O que você acha que mudou no seu processo de escrita ao longo dos anos? O que você diria a si mesmo se pudesse voltar à escrita de seus primeiros textos?
Meus primeiros textos são eróticos e pra baixo. Eu teria investido menos na fossa, mesmo sendo essencialmente fossa à época, porque é muito fácil o caminho da tristeza, do amor não correspondido e platônico. O que me salva é que à época eu publicava somente prosa literária, escrevia narrativas e relatos autobiográficos, e o poemas eram como um nó numa cabeleira farta. Hoje tenho tudo isso, mas com um estilo já peculiar, com humor. Na prosa argumentativa a luta é a mesma, a da elucidação e atenção aos temas que sempre me debruço: identidade de gênero, sexualidade, política e escrita literária. A gente não pode se culpar pelo que fez de péssimo no passado, mas o próximo passo é o que importa sempre se for diferente pra melhor. Apesar de ser muito sexualizado, tinha medo de ser apenas um escritor pornógrafo, aí descobri o atletismo e recorri a outros temas que envolvem a mesma matéria mas com ingredientes mais apurados e não mais liquidificados a ponto de ninguém saber identificar o gosto. Meus primeiros poemas ou eram muito tristes ou muito abstratos. Não me arrependo deles, porque tudo é muito complexo, nada é simples, mas se tudo estiver organizado na pretensão de dizer, o poema pode ser sim objeto estético de prazer constante. Antes eu queria ter já lido o Marquês de Sade e os sonetos de Glauco Mattoso, a prosa e a poesia de Hilda Hilst, aí eu seria como sou hoje talvez.
Que projeto você gostaria de fazer, mas ainda não começou? Que livro você gostaria de ler e ele ainda não existe?
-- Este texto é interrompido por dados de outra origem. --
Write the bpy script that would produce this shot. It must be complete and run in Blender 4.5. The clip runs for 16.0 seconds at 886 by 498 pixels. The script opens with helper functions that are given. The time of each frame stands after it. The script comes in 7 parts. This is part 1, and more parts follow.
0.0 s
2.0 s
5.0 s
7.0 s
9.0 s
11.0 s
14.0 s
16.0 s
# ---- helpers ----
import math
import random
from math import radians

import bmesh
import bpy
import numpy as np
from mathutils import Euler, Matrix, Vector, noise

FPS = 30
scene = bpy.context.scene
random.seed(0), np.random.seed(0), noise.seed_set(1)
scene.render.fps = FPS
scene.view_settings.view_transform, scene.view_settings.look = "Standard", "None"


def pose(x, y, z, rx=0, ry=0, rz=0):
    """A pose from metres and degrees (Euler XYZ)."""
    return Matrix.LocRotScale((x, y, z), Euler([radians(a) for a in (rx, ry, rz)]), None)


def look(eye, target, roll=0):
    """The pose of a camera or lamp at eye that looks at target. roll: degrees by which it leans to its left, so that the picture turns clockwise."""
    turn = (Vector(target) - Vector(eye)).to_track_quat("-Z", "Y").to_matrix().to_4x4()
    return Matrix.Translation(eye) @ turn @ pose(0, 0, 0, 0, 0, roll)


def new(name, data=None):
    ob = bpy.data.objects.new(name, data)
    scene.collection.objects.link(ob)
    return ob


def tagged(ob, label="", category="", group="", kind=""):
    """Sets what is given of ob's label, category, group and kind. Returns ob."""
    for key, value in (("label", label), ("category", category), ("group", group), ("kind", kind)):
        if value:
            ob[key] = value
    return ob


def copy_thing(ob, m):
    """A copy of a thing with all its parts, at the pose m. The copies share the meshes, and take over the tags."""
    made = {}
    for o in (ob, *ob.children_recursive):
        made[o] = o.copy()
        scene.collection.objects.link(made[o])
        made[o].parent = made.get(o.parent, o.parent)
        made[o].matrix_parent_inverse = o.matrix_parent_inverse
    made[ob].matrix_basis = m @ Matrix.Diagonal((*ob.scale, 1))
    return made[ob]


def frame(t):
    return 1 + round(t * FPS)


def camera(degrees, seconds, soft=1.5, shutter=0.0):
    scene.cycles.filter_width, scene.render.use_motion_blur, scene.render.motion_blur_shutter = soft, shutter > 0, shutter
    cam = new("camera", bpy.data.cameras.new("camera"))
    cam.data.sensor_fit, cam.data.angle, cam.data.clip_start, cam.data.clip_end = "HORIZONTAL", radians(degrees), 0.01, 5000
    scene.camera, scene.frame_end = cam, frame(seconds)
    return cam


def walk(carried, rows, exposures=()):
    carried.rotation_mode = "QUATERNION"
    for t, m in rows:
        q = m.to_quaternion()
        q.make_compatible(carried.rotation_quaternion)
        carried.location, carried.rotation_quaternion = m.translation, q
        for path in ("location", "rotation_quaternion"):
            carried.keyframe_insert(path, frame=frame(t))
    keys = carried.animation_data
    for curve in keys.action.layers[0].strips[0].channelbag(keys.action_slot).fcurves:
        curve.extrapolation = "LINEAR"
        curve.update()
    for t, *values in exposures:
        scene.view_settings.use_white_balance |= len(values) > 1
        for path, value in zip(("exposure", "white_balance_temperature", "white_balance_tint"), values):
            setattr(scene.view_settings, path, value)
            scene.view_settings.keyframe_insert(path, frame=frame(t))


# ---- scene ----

Como eu nunca publiquei livro, e vivo organizando o primeiro desde 2013 e que já se desdobrou em três desde então, meu projeto que ainda não comecei é lançar meus poemas políticos, meus poemas de fossa e meus poemas da fase atlética visto que era sedentário e nem sequer sabia andar de bicicleta. Podemos mesmo ter várias faces, mas nunca a da hipocrisia e da falsidade, gostaria de mostrar as que possuo em livros separados de poemas. A fase atlética, a solitária e a política. Eu gostaria de ler um livro que mostrasse como é ser homossexual numa sociedade tão atrasada e reprimida, num país tomado pelo ódio e pela hipocrisia onde nada às vezes faz sentido, com um protagonista retratado em seu dia a dia, visto por todos como um alienígena, mas que sabe se defender, que encara, que veste roupa feminina, que faz entregas de bike para ganhar dinheiro, que mora só desde os 20 anos e que desistiu do suicídio desde que descobriu que o limite do corpo é resistir sempre.